The Iranian ambassador was addressing a report last year by Agnes Callamard, the UN special rapporteur, about the assassination, that insufficiently characterized the terrorist act as “arbitrary killing.”
The Iranian diplomat called the designation a mere understatement of the terrorist crime that failed to depict the enormity of the “unjust, illegal, and barbaric murder.”
Callamard’s description, he said, should not lead to any underestimation of the gravity of “this act of state terrorism.”
General Soleimani, the former commander the Quds Force, was martyred together with his companions in a U.S. drone strike in Baghdad in January 2020.
The attack ordered by former U.S. president Donald Trump came while General Soleimani was paying an official visit to the Iraqi capital.
Among the others martyred in the terrorist act was senior Iraqi counterterrorism commander, Abu Mahdi al-Muhandis.

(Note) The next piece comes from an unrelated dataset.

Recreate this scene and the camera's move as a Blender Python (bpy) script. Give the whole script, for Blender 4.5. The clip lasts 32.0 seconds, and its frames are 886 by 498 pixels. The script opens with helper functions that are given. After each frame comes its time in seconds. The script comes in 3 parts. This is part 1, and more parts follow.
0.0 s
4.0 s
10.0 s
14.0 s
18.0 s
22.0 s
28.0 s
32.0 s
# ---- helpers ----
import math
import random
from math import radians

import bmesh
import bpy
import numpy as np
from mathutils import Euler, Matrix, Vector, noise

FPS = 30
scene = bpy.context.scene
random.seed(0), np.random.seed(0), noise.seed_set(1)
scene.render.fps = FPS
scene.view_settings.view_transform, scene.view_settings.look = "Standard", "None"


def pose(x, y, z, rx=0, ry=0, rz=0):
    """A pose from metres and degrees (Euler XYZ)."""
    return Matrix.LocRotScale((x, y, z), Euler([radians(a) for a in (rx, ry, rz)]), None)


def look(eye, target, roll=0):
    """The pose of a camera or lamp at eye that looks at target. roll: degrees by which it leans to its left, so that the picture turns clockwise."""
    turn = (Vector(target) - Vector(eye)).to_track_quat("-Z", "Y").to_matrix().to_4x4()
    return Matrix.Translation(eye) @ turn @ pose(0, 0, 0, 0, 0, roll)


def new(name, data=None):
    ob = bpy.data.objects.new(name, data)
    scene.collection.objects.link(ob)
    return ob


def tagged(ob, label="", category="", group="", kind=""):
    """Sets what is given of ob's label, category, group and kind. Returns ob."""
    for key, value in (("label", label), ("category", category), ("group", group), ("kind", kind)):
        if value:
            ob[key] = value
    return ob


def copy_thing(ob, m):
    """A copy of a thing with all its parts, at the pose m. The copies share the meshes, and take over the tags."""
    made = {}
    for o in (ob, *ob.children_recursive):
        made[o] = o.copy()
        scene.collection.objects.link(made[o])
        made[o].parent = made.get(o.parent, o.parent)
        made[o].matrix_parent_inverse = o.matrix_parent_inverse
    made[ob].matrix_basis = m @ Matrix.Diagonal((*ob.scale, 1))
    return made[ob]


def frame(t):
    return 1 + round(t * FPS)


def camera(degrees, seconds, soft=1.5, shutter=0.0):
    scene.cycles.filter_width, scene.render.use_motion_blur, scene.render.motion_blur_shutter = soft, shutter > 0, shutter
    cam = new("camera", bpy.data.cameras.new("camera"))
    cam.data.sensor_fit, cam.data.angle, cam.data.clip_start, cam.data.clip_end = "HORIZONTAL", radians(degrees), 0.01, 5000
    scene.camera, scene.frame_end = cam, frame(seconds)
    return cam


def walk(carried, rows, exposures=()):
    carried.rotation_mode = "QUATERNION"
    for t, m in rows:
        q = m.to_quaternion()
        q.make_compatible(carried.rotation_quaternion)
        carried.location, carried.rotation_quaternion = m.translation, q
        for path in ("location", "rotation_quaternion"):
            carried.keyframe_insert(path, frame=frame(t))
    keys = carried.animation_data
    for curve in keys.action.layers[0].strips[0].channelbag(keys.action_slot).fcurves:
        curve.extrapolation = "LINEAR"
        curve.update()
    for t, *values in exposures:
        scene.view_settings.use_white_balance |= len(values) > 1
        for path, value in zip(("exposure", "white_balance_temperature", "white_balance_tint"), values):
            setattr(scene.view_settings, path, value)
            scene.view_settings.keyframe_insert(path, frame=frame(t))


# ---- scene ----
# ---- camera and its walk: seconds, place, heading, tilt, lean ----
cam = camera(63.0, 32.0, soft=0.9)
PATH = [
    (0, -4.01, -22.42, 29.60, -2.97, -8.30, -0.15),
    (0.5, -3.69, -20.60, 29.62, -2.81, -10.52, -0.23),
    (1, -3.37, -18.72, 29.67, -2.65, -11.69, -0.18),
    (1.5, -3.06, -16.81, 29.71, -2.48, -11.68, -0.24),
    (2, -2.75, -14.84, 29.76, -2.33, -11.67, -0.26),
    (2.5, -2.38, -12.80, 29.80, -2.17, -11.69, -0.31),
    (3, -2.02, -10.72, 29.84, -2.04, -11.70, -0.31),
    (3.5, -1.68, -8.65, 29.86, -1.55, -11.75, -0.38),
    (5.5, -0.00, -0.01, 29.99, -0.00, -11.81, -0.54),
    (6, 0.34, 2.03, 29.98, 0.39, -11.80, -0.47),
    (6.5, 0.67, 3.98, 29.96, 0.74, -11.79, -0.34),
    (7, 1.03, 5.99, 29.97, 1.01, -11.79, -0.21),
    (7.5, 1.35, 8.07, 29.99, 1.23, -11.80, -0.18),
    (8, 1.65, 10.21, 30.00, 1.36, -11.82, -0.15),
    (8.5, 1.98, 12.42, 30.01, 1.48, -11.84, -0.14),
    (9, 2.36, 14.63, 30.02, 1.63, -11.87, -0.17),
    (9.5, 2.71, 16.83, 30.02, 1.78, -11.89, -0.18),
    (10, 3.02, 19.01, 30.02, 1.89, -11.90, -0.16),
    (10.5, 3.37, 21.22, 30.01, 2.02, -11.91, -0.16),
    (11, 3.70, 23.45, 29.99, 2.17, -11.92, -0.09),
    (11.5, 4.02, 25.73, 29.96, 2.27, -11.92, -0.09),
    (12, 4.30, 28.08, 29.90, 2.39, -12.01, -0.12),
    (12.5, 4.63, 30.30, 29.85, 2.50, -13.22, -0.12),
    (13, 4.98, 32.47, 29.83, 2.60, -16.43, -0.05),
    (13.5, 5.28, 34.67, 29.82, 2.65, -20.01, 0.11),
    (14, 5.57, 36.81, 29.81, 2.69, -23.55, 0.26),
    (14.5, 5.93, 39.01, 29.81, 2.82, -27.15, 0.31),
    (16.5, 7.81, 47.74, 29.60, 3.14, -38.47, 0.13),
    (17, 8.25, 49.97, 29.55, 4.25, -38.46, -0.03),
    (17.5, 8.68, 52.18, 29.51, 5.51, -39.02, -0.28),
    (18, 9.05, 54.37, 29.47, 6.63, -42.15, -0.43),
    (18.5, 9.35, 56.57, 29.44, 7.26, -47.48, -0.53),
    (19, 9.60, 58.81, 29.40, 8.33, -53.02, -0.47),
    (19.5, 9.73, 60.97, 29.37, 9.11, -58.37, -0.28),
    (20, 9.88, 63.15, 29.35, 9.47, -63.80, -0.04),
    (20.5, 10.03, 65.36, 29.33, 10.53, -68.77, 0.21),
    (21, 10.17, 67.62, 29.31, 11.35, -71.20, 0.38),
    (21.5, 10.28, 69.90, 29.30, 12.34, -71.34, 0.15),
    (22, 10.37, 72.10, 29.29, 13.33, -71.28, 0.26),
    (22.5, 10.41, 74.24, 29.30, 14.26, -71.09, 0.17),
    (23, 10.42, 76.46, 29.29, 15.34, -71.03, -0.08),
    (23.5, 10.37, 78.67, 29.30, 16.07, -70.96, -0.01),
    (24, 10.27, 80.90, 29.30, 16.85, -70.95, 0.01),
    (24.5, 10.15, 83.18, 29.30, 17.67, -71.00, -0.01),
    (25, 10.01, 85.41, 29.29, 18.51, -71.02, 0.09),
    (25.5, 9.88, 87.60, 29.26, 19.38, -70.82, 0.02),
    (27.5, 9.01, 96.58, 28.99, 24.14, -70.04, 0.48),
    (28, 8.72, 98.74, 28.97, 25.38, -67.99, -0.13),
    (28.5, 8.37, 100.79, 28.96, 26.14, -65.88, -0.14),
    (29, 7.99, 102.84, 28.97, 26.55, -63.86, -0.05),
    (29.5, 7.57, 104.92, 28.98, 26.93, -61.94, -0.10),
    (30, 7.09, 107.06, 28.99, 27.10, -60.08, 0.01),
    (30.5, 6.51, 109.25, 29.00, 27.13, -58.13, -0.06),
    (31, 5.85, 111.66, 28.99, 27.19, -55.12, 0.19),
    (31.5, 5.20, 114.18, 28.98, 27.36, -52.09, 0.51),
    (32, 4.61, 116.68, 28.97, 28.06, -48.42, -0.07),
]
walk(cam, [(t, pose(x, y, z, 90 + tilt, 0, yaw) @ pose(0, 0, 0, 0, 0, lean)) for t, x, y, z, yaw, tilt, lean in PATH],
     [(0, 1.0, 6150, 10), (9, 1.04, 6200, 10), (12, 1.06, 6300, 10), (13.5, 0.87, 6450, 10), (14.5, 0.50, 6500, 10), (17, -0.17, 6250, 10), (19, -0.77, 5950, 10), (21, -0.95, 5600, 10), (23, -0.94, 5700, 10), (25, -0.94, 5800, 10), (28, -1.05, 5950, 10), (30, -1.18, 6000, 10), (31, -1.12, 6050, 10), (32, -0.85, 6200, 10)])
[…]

Baghaei Hamaneh described General Soleimani as a “true defender of the human rights as well as an opponent of occupation and Daesh’s terrorism.”
His assassination, the ambassador said, was an international crime that came to threaten the international peace and security too.”
The culpability of the U.S. administration, including those who were involved in the assassination, is clear to see, the diplomat said.


“The Iranian people, who know Soleimani as a model soldier, and the entire people of the region, who consider their liberation from the scourge of Daesh owed to his sacrifice, will never stop demanding justice for this tremendous crime,” he added.
The world’s human rights organizations are expected to pay heed to the sheer scope of the crime and its lasting repercussions for the rule of law as well as the humanity’s rights and dignity, Baghaei Hamaneh said.
They have to realize the full extent of this “clear example of lawlessness and insult against the basic right to life,” he added.